*Written task*.
Provide the data again in its entirety, exactly as given.
────────────────────────────────────────
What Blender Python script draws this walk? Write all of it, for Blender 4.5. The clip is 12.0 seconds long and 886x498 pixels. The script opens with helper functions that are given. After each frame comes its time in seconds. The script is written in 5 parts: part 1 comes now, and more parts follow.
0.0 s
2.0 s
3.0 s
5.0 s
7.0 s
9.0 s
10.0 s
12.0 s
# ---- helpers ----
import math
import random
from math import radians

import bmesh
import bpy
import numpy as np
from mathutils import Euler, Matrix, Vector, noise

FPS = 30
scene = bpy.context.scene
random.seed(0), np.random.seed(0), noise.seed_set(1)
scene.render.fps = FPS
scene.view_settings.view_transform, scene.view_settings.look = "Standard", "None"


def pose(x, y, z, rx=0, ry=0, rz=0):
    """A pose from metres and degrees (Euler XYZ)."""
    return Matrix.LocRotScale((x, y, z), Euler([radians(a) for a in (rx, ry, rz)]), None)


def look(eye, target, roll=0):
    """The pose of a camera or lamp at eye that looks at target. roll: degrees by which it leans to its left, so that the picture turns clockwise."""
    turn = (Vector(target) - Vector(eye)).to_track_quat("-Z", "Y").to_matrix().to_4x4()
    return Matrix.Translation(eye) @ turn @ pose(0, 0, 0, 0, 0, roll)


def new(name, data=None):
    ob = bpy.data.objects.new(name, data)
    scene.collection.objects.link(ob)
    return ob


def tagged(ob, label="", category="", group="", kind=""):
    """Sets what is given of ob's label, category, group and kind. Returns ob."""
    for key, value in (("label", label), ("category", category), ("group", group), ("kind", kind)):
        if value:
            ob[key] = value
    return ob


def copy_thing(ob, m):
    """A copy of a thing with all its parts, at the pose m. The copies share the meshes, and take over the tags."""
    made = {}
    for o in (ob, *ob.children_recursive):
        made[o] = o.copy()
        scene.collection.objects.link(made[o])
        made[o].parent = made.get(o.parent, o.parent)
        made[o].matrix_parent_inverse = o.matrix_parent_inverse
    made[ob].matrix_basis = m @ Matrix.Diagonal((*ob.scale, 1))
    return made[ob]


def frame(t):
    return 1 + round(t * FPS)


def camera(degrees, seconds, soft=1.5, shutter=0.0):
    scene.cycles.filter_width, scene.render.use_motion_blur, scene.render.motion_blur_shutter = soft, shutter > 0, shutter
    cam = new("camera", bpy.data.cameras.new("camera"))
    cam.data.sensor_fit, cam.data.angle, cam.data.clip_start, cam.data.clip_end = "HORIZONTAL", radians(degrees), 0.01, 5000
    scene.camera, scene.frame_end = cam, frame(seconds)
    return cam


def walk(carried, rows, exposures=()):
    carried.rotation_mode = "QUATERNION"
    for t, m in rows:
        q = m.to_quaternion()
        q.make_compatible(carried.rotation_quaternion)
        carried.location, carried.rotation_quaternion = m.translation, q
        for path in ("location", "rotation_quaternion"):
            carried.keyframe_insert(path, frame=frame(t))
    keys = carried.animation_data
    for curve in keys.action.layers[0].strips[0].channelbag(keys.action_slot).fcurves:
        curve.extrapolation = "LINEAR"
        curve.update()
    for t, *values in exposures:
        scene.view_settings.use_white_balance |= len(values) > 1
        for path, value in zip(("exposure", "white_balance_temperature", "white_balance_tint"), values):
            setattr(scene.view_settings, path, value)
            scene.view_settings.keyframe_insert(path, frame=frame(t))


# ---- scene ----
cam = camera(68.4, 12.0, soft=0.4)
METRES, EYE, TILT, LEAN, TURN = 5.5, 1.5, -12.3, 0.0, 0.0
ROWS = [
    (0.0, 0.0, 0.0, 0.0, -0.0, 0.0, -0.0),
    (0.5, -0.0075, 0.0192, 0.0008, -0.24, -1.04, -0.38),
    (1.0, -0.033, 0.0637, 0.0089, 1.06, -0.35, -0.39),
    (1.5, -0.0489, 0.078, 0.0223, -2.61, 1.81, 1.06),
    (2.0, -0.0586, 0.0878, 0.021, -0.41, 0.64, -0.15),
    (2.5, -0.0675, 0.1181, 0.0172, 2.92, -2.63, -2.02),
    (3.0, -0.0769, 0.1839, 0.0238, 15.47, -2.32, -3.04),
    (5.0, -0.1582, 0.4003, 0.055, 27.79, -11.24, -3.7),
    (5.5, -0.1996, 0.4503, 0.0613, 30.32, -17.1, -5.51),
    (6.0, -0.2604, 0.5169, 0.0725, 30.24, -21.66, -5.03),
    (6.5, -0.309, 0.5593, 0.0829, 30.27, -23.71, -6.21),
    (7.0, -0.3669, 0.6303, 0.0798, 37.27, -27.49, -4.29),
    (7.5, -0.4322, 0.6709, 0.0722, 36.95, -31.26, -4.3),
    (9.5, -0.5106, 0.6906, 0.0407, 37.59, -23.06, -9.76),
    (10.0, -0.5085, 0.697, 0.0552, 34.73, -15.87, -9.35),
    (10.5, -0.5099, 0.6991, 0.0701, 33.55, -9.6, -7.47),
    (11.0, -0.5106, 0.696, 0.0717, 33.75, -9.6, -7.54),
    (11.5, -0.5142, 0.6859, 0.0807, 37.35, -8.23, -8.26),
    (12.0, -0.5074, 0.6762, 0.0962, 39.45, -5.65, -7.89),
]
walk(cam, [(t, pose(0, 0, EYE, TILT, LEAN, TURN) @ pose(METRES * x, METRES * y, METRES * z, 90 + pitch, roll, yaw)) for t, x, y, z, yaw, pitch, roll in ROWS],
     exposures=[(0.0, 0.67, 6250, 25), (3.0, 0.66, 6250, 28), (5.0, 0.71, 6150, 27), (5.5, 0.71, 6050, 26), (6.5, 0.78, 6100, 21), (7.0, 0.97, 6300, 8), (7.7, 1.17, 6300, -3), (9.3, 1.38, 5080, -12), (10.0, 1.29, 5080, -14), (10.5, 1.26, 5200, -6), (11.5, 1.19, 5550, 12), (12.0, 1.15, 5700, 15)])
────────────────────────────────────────
*Expected output*.
What Blender Python script draws this walk? Write all of it, for Blender 4.5. The clip is 12.0 seconds long and 886x498 pixels. The script opens with helper functions that are given. After each frame comes its time in seconds. The script is written in 5 parts: part 1 comes now, and more parts follow.
0.0 s
2.0 s
3.0 s
5.0 s
7.0 s
9.0 s
10.0 s
12.0 s
# ---- helpers ----
import math
import random
from math import radians

import bmesh
import bpy
import numpy as np
from mathutils import Euler, Matrix, Vector, noise

FPS = 30
scene = bpy.context.scene
random.seed(0), np.random.seed(0), noise.seed_set(1)
scene.render.fps = FPS
scene.view_settings.view_transform, scene.view_settings.look = "Standard", "None"


def pose(x, y, z, rx=0, ry=0, rz=0):
    """A pose from metres and degrees (Euler XYZ)."""
    return Matrix.LocRotScale((x, y, z), Euler([radians(a) for a in (rx, ry, rz)]), None)


def look(eye, target, roll=0):
    """The pose of a camera or lamp at eye that looks at target. roll: degrees by which it leans to its left, so that the picture turns clockwise."""
    turn = (Vector(target) - Vector(eye)).to_track_quat("-Z", "Y").to_matrix().to_4x4()
    return Matrix.Translation(eye) @ turn @ pose(0, 0, 0, 0, 0, roll)


def new(name, data=None):
    ob = bpy.data.objects.new(name, data)
    scene.collection.objects.link(ob)
    return ob


def tagged(ob, label="", category="", group="", kind=""):
    """Sets what is given of ob's label, category, group and kind. Returns ob."""
    for key, value in (("label", label), ("category", category), ("group", group), ("kind", kind)):
        if value:
            ob[key] = value
    return ob


def copy_thing(ob, m):
    """A copy of a thing with all its parts, at the pose m. The copies share the meshes, and take over the tags."""
    made = {}
    for o in (ob, *ob.children_recursive):
        made[o] = o.copy()
        scene.collection.objects.link(made[o])
        made[o].parent = made.get(o.parent, o.parent)
        made[o].matrix_parent_inverse = o.matrix_parent_inverse
    made[ob].matrix_basis = m @ Matrix.Diagonal((*ob.scale, 1))
    return made[ob]


def frame(t):
    return 1 + round(t * FPS)


def camera(degrees, seconds, soft=1.5, shutter=0.0):
    scene.cycles.filter_width, scene.render.use_motion_blur, scene.render.motion_blur_shutter = soft, shutter > 0, shutter
    cam = new("camera", bpy.data.cameras.new("camera"))
    cam.data.sensor_fit, cam.data.angle, cam.data.clip_start, cam.data.clip_end = "HORIZONTAL", radians(degrees), 0.01, 5000
    scene.camera, scene.frame_end = cam, frame(seconds)
    return cam


def walk(carried, rows, exposures=()):
    carried.rotation_mode = "QUATERNION"
    for t, m in rows:
        q = m.to_quaternion()
        q.make_compatible(carried.rotation_quaternion)
        carried.location, carried.rotation_quaternion = m.translation, q
        for path in ("location", "rotation_quaternion"):
            carried.keyframe_insert(path, frame=frame(t))
    keys = carried.animation_data
    for curve in keys.action.layers[0].strips[0].channelbag(keys.action_slot).fcurves:
        curve.extrapolation = "LINEAR"
        curve.update()
    for t, *values in exposures:
        scene.view_settings.use_white_balance |= len(values) > 1
        for path, value in zip(("exposure", "white_balance_temperature", "white_balance_tint"), values):
            setattr(scene.view_settings, path, value)
            scene.view_settings.keyframe_insert(path, frame=frame(t))


# ---- scene ----
cam = camera(68.4, 12.0, soft=0.4)
METRES, EYE, TILT, LEAN, TURN = 5.5, 1.5, -12.3, 0.0, 0.0
ROWS = [
    (0.0, 0.0, 0.0, 0.0, -0.0, 0.0, -0.0),
    (0.5, -0.0075, 0.0192, 0.0008, -0.24, -1.04, -0.38),
    (1.0, -0.033, 0.0637, 0.0089, 1.06, -0.35, -0.39),
    (1.5, -0.0489, 0.078, 0.0223, -2.61, 1.81, 1.06),
    (2.0, -0.0586, 0.0878, 0.021, -0.41, 0.64, -0.15),
    (2.5, -0.0675, 0.1181, 0.0172, 2.92, -2.63, -2.02),
    (3.0, -0.0769, 0.1839, 0.0238, 15.47, -2.32, -3.04),
    (5.0, -0.1582, 0.4003, 0.055, 27.79, -11.24, -3.7),
    (5.5, -0.1996, 0.4503, 0.0613, 30.32, -17.1, -5.51),
    (6.0, -0.2604, 0.5169, 0.0725, 30.24, -21.66, -5.03),
    (6.5, -0.309, 0.5593, 0.0829, 30.27, -23.71, -6.21),
    (7.0, -0.3669, 0.6303, 0.0798, 37.27, -27.49, -4.29),
    (7.5, -0.4322, 0.6709, 0.0722, 36.95, -31.26, -4.3),
    (9.5, -0.5106, 0.6906, 0.0407, 37.59, -23.06, -9.76),
    (10.0, -0.5085, 0.697, 0.0552, 34.73, -15.87, -9.35),
    (10.5, -0.5099, 0.6991, 0.0701, 33.55, -9.6, -7.47),
    (11.0, -0.5106, 0.696, 0.0717, 33.75, -9.6, -7.54),
    (11.5, -0.5142, 0.6859, 0.0807, 37.35, -8.23, -8.26),
    (12.0, -0.5074, 0.6762, 0.0962, 39.45, -5.65, -7.89),
]
walk(cam, [(t, pose(0, 0, EYE, TILT, LEAN, TURN) @ pose(METRES * x, METRES * y, METRES * z, 90 + pitch, roll, yaw)) for t, x, y, z, yaw, pitch, roll in ROWS],
     exposures=[(0.0, 0.67, 6250, 25), (3.0, 0.66, 6250, 28), (5.0, 0.71, 6150, 27), (5.5, 0.71, 6050, 26), (6.5, 0.78, 6100, 21), (7.0, 0.97, 6300, 8), (7.7, 1.17, 6300, -3), (9.3, 1.38, 5080, -12), (10.0, 1.29, 5080, -14), (10.5, 1.26, 5200, -6), (11.5, 1.19, 5550, 12), (12.0, 1.15, 5700, 15)])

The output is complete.